It’s hard to believe it’s 20 years ago today that the Berlin Wall fell.Picture 22

I had the curious opportunity to view it from a Hotel Suite in the Four Seasons in Washington, D C, where I was in my 10th year of “peculiar service” as a CIA officer.  I’d served previously in Warsaw and Moscow during the height of the cold war, but on November 9, 1989 I was in Washington with the Philippine delegation accompanying then president Corazon Aquino on her state visit to the US — the one in which members of Congress wore yellow Cory buttons as she gave a speech to a joint session of Congress.

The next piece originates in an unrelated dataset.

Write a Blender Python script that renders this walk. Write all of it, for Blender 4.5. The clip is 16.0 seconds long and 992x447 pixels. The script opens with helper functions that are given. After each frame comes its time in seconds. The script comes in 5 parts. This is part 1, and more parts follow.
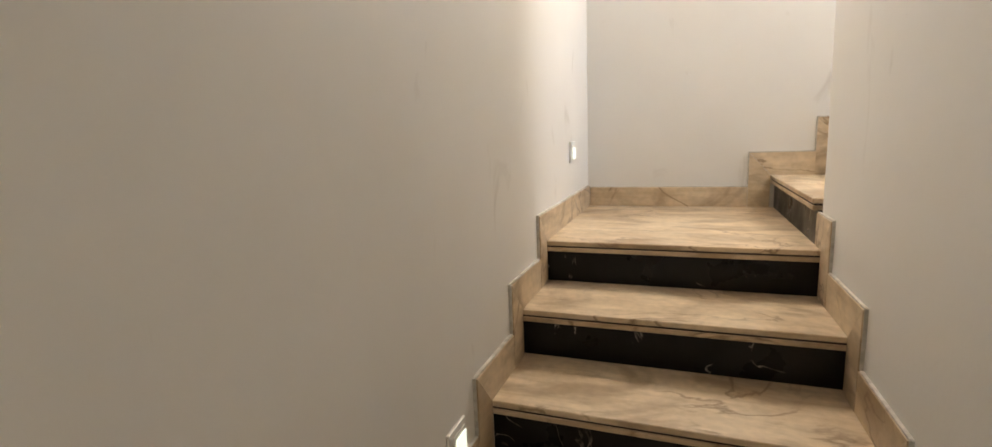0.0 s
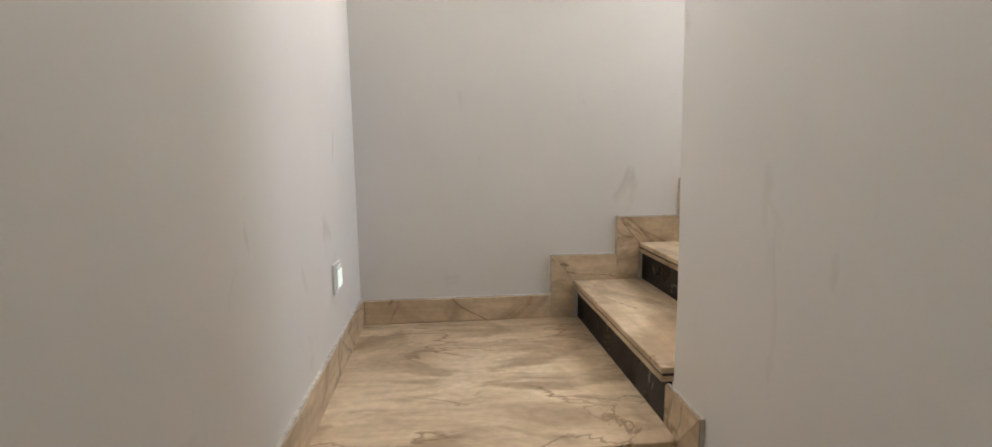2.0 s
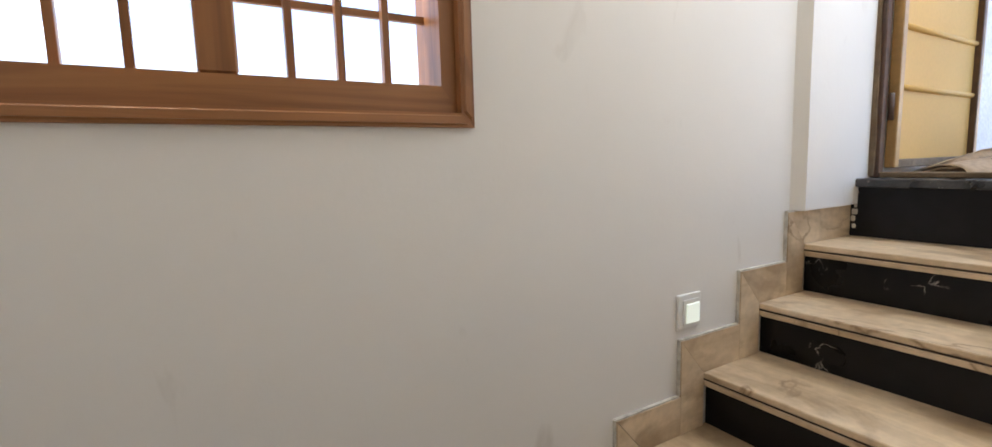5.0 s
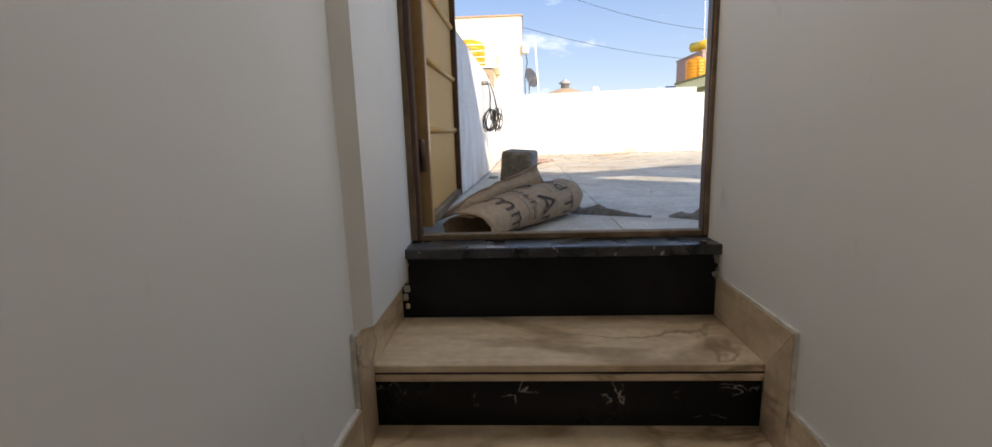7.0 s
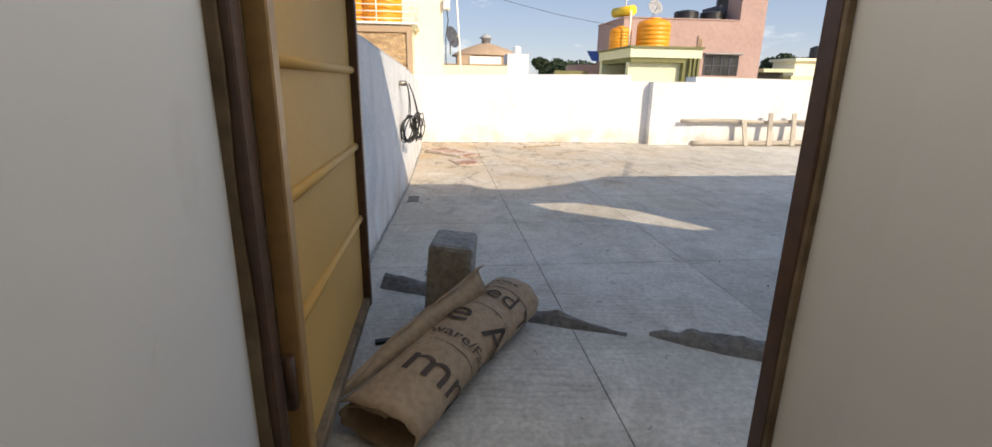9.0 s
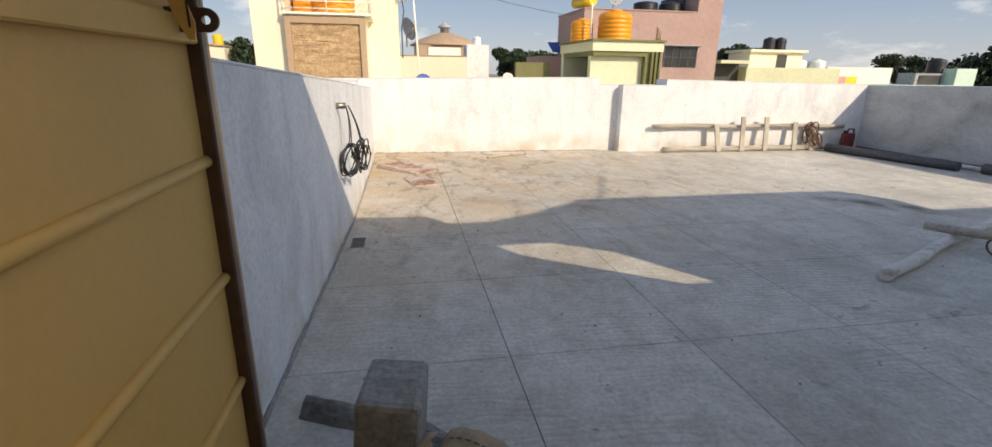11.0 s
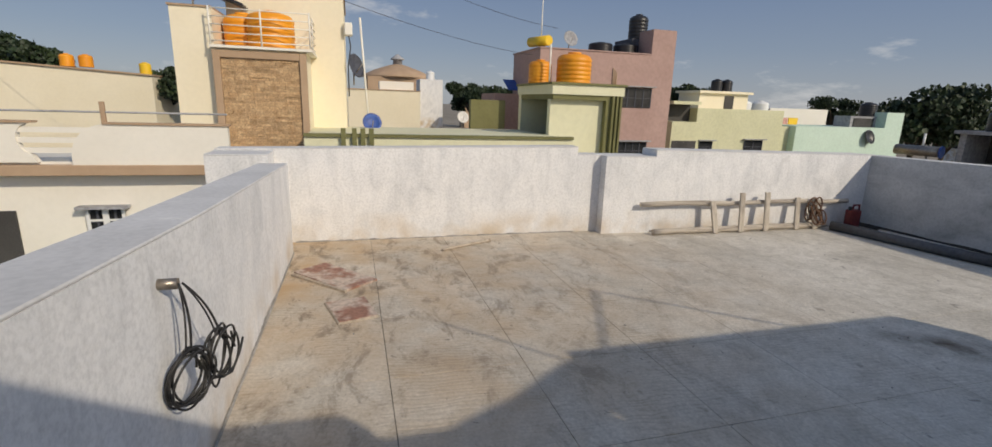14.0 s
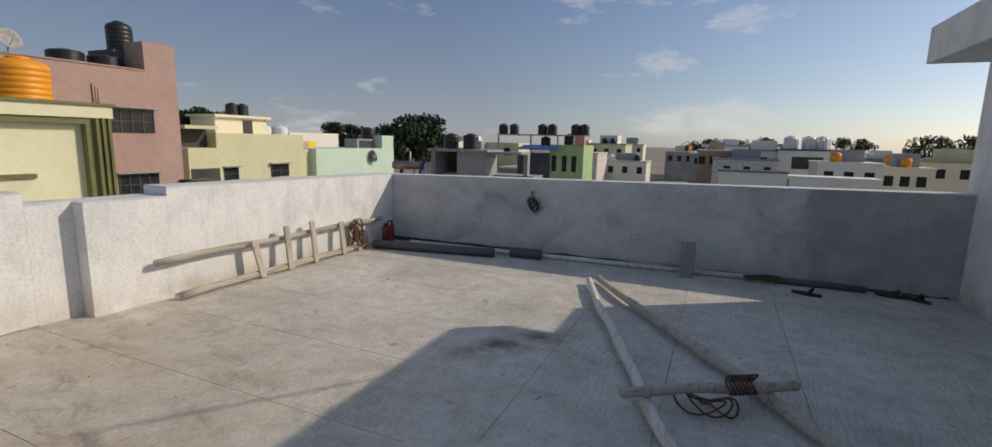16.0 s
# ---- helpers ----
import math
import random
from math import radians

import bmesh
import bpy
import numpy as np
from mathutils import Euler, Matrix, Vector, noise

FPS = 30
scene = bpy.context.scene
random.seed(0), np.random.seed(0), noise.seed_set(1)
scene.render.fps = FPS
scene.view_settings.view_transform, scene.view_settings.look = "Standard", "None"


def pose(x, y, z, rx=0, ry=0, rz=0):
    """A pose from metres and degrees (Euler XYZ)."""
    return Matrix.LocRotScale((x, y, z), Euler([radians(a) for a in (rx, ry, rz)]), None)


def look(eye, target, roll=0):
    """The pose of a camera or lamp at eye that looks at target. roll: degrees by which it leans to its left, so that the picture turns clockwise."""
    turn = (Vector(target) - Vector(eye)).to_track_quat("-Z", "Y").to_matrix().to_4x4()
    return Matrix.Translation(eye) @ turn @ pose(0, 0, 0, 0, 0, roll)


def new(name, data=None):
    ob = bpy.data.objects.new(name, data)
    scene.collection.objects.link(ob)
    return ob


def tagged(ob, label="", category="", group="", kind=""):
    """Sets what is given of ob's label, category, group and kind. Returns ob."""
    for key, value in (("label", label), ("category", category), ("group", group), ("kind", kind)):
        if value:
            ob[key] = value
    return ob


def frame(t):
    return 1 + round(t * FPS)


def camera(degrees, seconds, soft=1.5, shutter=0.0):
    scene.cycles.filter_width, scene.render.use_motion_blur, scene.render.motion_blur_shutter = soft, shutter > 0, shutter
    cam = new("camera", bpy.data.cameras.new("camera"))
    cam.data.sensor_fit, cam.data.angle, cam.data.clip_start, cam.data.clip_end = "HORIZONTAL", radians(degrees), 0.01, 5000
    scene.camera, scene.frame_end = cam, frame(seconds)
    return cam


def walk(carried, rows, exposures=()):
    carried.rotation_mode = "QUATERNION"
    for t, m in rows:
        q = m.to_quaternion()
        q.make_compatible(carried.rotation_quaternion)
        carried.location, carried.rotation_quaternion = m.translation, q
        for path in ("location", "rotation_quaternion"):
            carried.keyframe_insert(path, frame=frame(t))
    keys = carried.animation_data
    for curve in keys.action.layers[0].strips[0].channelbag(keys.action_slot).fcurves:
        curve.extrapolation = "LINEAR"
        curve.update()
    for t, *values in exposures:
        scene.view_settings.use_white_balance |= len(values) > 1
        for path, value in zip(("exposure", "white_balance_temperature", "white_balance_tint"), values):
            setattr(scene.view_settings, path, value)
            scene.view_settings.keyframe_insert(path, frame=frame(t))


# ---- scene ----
cam = camera(89.5, 16.0)
PATH = [
    (0, (0.529, -1.944, 0.434), (-0.169, -0.102, 0.087), -2.4),
    (0.5, (0.333, -1.684, 0.544), (0.252, 0.287, 0.218), -0.8),
    (1, (0.294, -1.518, 0.598), (0.437, 0.455, 0.302), -0.5),
    (1.5, (0.363, -1.313, 0.681), (0.556, 0.655, 0.384), -0.5),
    (2, (0.38, -1.164, 0.76), (0.58, 0.805, 0.471), -0.4),
    (2.5, (0.368, -0.917, 0.842), (0.576, 1.049, 0.539), -0.9),
    (3, (0.394, -0.726, 0.952), (0.642, 1.228, 0.608), -1.2),
    (3.2, (0.429, -0.64, 0.987), (0.695, 1.309, 0.63), -1.5),
    (5.3, (0.567, 0.158, 1.346), (1.783, 1.732, 1.134), -2.0),
    (5.5, (0.613, 0.23, 1.346), (1.984, 1.668, 1.113), -2.2),
    (5.8, (0.655, 0.434, 1.403), (2.301, 1.534, 1.116), -2.5),
    (6, (0.745, 0.493, 1.444), (2.517, 1.381, 1.172), -1.8),
    (6.5, (0.935, 0.596, 1.493), (2.875, 0.963, 1.171), -1.9),
    (7, (1.229, 0.642, 1.57), (3.192, 0.75, 1.203), -1.7),
    (7.5, (1.454, 0.713, 1.674), (3.411, 0.643, 1.267), -0.6),
    (8, (1.665, 0.796, 1.827), (3.605, 0.595, 1.38), 0.6),
    (8.5, (1.832, 0.738, 1.862), (3.758, 0.519, 1.369), 0.9),
    (9, (2.001, 0.689, 1.995), (3.913, 0.475, 1.451), 0.9),
    (11.3, (2.746, 0.604, 2.256), (4.615, 0.204, 1.668), 1.3),
    (11.5, (2.851, 0.635, 2.323), (4.712, 0.199, 1.735), 1.9),
    (12, (3.057, 0.619, 2.441), (4.908, 0.143, 1.851), 2.6),
    (12.5, (3.324, 0.521, 2.504), (5.171, 0.035, 1.91), 2.8),
    (13, (3.547, 0.491, 2.556), (5.387, -0.025, 1.968), 2.8),
    (13.5, (3.785, 0.459, 2.555), (5.632, -0.084, 2.012), 2.2),
    (14, (4.048, 0.379, 2.561), (5.916, -0.16, 2.092), 1.9),
    (14.5, (4.313, 0.351, 2.55), (6.174, -0.262, 2.152), 1.5),
    (15, (4.555, 0.288, 2.532), (6.275, -0.665, 2.165), 1.1),
    (15.5, (4.727, 0.075, 2.507), (6.147, -1.292, 2.165), 1.1),
    (16, (4.767, -0.196, 2.549), (5.563, -2.001, 2.223), 1.3),
]
EXPOSURES = [(0, 4.28, 7950, 10), (1, 3.72, 7500, 10), (2, 3.6, 7200, 10), (3, 3.4, 7050, 10), (5.5, 2.9, 7400, 10), (6, 2.4, 7300, 10), (6.5, 1.85, 7300, 10), (7, 1.58, 7400, 10), (8, 1.2, 7600, 10), (9, 1.2, 7750, 10), (11.5, 0.78, 7900, 10), (13, 0.42, 7450, 10), (14, 0.24, 7400, 10), (15, 0.02, 7450, 10), (15.5, 0.0, 7450, 10), (16, 0.22, 7500, 10)]
walk(cam, [(t, look(eye, target, roll)) for t, eye, target, roll in PATH], EXPOSURES)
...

I had spent most of the previous ten years playing the “spy vs spy” chess game that characterized the cold war.  I was a Soviet affairs specialist; my two assignments in Eastern Europe — Warsaw and Moscow — had given me a chance to exeperience not just life in the Soviet Bloc, but life under the 24/7 scrutiny of the security services in the Soviet Bloc.  I had worked with Soviet and Polish agents who risked everything to work with us; more than one had died as a result of his willingness to work for something that I honestly believe neither they nor I really expected would happen – the end of the Soviet regime and its satellite’s in Eastern Europe.

I had landed in the Philippines in September 1986, five months after Aquino had been swept to power by a “People Power” revolution in which millions of Filipinos came out into the streets and tested the will of the military who ultimately refused to follow commands to engage ‘the people”.  Result:  Marcos fled and Aquino (who had won the election anyway — fraud had taken it from her).

It was the Filipino revolution, and the images flashed across the world of soldiers refusing to fire on their countrymen, that Filipinos with some justification believe inspired the subsequent Velvet Revolution in Czechoslavakia, and eventually the fall of the Berlin Wall.  Surely before the Philippine event, the idea that the sheer will of he people could defy a dictator and win the hearts of the military and security apparatus was an idea that, at least in my experience, didn’t really exist.  After March 1986, that idea did exist, and it played a role in emboldening those in Eastern Europe to pursue the path that ultimately led to the end of the Soviet Bloc.

On the night the wall came down, I was watching it with Aquino’s speechwriter who was struggling to find a way to construct Aquino’s toast at the State Dinner that night in such a way as to remind of the role of the Philippines in inspiring the incredible events unfolding before us — without seeming to take too much credit.  My pal was writing, I was watching CNN, a bottle of rather good scotch was emptying, and I may even have contributed a line or two to the toast.

Meanwhile — as we recognize and celebrate the demise of the wall, I’d also like us to remember what had happened in the Philippines three short years before, events that truly changed the world and set the stage for the end of Soviet Communism.